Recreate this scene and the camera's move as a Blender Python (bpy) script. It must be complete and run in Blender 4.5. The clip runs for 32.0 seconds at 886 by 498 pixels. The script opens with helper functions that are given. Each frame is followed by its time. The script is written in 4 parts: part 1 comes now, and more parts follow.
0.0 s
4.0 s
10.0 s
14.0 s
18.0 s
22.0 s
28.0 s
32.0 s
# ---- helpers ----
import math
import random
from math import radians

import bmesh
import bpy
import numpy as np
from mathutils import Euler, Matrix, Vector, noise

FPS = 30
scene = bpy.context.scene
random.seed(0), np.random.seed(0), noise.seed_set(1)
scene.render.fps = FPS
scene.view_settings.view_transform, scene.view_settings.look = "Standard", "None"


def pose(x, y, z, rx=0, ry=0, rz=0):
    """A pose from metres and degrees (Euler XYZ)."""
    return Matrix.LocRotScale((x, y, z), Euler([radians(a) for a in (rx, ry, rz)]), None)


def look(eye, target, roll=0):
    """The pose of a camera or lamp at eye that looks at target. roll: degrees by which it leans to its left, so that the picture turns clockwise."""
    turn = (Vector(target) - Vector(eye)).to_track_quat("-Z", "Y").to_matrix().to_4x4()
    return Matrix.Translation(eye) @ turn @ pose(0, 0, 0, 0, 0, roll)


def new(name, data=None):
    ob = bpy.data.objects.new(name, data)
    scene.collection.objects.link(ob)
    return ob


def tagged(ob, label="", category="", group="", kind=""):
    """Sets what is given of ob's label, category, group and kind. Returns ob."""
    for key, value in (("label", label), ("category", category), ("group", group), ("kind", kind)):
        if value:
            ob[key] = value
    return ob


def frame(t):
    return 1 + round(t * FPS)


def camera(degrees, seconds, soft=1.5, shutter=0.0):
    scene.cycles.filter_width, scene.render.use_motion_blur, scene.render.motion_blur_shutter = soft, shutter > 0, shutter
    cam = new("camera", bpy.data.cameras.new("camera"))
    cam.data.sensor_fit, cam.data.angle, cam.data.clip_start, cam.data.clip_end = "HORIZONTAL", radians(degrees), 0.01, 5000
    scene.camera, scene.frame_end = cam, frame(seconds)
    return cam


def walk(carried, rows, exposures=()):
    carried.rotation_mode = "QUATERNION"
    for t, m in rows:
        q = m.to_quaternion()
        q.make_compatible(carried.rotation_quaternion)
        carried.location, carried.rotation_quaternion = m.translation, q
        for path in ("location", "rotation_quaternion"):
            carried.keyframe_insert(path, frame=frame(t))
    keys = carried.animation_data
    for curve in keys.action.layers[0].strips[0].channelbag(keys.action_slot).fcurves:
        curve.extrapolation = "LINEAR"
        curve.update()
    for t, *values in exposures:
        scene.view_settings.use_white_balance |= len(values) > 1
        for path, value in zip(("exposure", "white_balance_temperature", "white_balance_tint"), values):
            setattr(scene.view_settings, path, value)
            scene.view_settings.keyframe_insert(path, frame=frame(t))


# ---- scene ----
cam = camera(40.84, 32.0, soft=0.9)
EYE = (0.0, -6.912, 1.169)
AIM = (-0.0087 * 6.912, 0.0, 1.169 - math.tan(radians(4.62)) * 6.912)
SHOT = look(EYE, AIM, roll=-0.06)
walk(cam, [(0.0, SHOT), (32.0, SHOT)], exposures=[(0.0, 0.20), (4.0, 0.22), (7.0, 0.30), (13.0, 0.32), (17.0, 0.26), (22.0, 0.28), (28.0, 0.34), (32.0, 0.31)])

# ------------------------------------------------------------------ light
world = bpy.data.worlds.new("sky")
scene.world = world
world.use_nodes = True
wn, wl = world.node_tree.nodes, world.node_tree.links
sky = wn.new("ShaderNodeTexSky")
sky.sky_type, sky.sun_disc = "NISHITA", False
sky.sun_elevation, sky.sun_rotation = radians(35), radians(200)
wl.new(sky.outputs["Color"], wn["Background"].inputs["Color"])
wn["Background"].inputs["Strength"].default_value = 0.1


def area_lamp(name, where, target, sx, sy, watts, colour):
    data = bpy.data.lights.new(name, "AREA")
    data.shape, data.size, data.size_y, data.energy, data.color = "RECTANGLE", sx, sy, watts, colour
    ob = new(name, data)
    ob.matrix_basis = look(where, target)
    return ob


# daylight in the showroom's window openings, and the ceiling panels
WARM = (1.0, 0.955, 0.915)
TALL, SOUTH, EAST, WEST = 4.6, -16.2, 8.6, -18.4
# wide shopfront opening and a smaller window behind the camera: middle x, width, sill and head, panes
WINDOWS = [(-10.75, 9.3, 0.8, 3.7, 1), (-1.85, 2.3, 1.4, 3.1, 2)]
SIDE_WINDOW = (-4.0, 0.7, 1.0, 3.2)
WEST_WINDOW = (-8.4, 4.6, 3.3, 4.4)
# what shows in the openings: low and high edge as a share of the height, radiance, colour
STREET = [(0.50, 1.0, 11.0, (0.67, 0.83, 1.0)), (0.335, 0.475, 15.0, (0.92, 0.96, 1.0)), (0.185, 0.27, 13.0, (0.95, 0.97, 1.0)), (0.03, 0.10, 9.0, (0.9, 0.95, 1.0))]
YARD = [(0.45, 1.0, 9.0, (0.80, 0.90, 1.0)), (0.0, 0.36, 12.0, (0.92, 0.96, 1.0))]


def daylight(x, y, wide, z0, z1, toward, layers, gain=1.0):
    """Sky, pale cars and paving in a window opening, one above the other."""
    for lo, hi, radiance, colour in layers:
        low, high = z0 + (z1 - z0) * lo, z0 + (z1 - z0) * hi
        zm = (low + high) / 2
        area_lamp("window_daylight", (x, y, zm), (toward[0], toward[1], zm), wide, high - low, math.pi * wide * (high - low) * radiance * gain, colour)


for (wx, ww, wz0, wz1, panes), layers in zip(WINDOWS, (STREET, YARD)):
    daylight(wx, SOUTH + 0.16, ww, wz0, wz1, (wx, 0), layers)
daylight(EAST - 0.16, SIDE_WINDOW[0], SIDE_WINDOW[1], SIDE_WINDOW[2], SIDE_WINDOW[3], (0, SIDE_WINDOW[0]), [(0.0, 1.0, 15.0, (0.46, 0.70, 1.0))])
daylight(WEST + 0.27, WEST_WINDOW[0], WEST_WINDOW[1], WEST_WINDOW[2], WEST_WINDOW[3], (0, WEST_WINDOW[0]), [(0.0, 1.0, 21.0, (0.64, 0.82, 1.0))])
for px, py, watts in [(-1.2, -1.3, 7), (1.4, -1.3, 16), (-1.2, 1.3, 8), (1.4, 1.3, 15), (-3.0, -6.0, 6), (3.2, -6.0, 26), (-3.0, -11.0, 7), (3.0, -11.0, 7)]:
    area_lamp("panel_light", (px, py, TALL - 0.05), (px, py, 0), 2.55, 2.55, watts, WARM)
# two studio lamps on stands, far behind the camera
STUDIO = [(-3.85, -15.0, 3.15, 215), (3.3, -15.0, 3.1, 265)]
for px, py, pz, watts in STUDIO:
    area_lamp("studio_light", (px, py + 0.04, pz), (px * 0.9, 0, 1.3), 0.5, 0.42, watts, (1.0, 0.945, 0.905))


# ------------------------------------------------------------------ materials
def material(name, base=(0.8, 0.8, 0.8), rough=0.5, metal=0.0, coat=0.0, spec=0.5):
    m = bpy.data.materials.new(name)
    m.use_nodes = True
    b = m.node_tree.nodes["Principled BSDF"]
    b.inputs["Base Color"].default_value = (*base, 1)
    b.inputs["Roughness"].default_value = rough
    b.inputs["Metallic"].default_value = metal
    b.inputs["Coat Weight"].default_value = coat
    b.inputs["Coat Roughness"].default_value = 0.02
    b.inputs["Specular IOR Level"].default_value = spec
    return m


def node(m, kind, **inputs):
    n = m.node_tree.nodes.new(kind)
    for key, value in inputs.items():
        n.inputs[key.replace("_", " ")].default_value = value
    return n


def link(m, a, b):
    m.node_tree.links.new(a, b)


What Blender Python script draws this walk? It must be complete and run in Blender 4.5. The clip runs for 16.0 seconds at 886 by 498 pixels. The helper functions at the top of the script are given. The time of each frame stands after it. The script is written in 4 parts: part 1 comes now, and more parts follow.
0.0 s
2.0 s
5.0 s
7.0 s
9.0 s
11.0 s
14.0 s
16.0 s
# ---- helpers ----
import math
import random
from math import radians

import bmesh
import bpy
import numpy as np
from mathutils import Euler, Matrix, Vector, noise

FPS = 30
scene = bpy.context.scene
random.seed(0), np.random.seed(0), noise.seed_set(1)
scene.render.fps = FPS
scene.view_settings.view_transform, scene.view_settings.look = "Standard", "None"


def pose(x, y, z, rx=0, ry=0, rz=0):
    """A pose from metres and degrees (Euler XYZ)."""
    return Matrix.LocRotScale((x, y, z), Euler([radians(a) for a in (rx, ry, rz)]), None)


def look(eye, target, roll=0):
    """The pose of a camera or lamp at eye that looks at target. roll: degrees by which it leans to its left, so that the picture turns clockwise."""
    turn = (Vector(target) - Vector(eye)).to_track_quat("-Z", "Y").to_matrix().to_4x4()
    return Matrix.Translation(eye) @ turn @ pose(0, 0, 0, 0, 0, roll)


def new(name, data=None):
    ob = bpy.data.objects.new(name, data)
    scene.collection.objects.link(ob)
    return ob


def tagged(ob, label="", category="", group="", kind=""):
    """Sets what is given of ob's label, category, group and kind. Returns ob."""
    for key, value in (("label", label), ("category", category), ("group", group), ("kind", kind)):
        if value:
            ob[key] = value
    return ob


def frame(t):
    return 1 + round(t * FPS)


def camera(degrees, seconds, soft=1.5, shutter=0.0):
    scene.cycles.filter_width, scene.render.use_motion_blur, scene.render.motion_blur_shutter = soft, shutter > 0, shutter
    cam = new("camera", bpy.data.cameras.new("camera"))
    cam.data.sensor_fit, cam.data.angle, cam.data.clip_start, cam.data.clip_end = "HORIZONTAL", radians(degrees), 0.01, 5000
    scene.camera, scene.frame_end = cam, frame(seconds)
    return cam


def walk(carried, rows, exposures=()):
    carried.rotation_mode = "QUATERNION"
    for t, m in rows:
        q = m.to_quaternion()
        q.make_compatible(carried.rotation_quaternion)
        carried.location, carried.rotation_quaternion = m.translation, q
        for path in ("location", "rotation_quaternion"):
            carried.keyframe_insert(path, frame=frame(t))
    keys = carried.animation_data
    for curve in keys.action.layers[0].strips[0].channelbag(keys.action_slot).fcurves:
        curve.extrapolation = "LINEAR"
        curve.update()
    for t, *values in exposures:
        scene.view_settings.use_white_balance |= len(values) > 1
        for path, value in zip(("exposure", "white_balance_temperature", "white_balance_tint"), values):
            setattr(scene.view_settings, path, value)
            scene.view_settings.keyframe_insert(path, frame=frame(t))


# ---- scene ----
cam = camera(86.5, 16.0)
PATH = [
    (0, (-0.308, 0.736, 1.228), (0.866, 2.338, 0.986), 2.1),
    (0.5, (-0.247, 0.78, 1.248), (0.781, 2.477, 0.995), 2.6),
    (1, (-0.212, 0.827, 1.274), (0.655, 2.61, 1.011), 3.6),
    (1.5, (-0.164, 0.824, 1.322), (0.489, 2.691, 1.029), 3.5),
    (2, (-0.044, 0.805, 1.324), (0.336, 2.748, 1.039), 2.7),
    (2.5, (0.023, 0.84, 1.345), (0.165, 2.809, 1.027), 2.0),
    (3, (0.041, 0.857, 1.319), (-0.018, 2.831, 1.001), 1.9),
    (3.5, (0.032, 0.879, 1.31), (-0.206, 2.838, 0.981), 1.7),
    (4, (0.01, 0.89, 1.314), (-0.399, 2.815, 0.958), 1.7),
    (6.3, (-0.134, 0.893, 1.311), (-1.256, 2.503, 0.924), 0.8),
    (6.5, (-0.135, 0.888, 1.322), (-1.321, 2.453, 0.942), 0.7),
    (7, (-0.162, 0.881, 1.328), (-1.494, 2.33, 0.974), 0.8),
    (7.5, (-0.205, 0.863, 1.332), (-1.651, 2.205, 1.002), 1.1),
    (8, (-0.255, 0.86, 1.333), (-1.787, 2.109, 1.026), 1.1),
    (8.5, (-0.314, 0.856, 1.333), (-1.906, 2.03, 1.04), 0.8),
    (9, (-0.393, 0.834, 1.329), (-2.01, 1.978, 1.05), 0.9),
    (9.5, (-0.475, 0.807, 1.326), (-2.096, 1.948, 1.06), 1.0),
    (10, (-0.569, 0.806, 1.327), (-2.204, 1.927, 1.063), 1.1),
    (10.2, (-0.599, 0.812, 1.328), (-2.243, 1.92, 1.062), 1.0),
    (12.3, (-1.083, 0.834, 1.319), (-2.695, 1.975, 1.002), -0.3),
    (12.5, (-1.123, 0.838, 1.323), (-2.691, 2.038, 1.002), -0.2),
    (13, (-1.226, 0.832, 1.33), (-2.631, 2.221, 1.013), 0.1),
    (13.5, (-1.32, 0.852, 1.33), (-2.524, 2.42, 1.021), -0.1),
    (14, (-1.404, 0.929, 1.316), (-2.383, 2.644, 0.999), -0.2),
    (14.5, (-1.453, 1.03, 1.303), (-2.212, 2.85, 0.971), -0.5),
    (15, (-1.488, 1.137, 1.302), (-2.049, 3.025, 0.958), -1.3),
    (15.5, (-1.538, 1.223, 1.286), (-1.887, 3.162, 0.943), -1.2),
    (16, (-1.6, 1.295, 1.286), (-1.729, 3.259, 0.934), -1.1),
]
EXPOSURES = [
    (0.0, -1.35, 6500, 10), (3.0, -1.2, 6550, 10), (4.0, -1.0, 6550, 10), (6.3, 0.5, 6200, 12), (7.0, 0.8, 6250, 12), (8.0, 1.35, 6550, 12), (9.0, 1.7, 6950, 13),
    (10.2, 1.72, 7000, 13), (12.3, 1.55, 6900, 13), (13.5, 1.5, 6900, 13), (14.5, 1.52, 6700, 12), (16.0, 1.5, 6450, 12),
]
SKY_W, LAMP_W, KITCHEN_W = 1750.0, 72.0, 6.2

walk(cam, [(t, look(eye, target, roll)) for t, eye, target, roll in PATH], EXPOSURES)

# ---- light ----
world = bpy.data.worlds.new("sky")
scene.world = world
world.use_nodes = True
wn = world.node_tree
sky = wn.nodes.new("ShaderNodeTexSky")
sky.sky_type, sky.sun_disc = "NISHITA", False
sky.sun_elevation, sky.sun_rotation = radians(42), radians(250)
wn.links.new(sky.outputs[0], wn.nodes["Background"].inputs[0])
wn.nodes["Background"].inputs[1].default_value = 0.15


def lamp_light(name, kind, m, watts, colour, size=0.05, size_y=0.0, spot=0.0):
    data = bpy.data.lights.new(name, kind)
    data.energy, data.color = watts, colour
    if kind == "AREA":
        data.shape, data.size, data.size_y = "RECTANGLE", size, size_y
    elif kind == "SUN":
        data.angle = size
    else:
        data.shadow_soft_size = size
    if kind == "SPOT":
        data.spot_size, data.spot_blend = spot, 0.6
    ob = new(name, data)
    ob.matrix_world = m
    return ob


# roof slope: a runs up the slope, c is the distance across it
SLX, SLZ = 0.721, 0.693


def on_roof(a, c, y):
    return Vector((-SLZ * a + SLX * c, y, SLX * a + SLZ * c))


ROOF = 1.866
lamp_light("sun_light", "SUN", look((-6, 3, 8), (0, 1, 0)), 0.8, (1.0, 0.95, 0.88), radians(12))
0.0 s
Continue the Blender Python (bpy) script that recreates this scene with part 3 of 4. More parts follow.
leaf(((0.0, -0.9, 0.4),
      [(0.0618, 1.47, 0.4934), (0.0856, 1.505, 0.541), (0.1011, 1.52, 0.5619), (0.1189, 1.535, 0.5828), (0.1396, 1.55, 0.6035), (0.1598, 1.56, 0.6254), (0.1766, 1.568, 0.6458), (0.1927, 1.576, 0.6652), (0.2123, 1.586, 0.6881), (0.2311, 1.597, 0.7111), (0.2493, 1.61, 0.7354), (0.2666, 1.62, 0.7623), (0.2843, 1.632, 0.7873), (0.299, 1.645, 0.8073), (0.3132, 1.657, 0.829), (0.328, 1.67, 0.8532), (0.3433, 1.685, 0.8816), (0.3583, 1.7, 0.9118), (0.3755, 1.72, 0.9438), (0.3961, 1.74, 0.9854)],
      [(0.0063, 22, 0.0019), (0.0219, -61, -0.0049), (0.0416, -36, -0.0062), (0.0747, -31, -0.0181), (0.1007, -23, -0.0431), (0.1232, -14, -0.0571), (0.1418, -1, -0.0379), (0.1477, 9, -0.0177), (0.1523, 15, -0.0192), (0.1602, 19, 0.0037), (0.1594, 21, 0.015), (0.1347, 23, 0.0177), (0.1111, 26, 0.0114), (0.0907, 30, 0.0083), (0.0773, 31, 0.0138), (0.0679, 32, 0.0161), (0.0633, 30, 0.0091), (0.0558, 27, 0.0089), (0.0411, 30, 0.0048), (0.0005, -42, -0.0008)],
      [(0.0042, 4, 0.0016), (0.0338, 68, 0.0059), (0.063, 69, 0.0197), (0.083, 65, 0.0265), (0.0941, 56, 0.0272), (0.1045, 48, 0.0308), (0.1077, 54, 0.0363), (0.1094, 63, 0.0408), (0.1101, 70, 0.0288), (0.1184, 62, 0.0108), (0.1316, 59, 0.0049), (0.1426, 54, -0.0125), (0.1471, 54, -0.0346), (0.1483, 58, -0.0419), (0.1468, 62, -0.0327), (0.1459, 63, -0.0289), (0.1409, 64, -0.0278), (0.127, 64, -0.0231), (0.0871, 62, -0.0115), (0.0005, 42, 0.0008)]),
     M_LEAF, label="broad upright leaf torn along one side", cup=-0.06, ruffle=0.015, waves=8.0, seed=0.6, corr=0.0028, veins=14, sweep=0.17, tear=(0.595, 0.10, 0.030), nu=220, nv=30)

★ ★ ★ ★

▶ _WHAT TO WORK ON_: Report every line containing the word "Python" from the listing above.

▶ _SOLUTION TO THIS EXERCISE_:
Recreate this scene and the camera's move as a Blender Python (bpy) script. It must be complete and run in Blender 4.5. The clip runs for 32.0 seconds at 886 by 498 pixels. The script opens with helper functions that are given. Each frame is followed by its time. The script is written in 4 parts: part 1 comes now, and more parts follow.
What Blender Python script draws this walk? It must be complete and run in Blender 4.5. The clip runs for 16.0 seconds at 886 by 498 pixels. The helper functions at the top of the script are given. The time of each frame stands after it. The script is written in 4 parts: part 1 comes now, and more parts follow.
Continue the Blender Python (bpy) script that recreates this scene with part 3 of 4. More parts follow.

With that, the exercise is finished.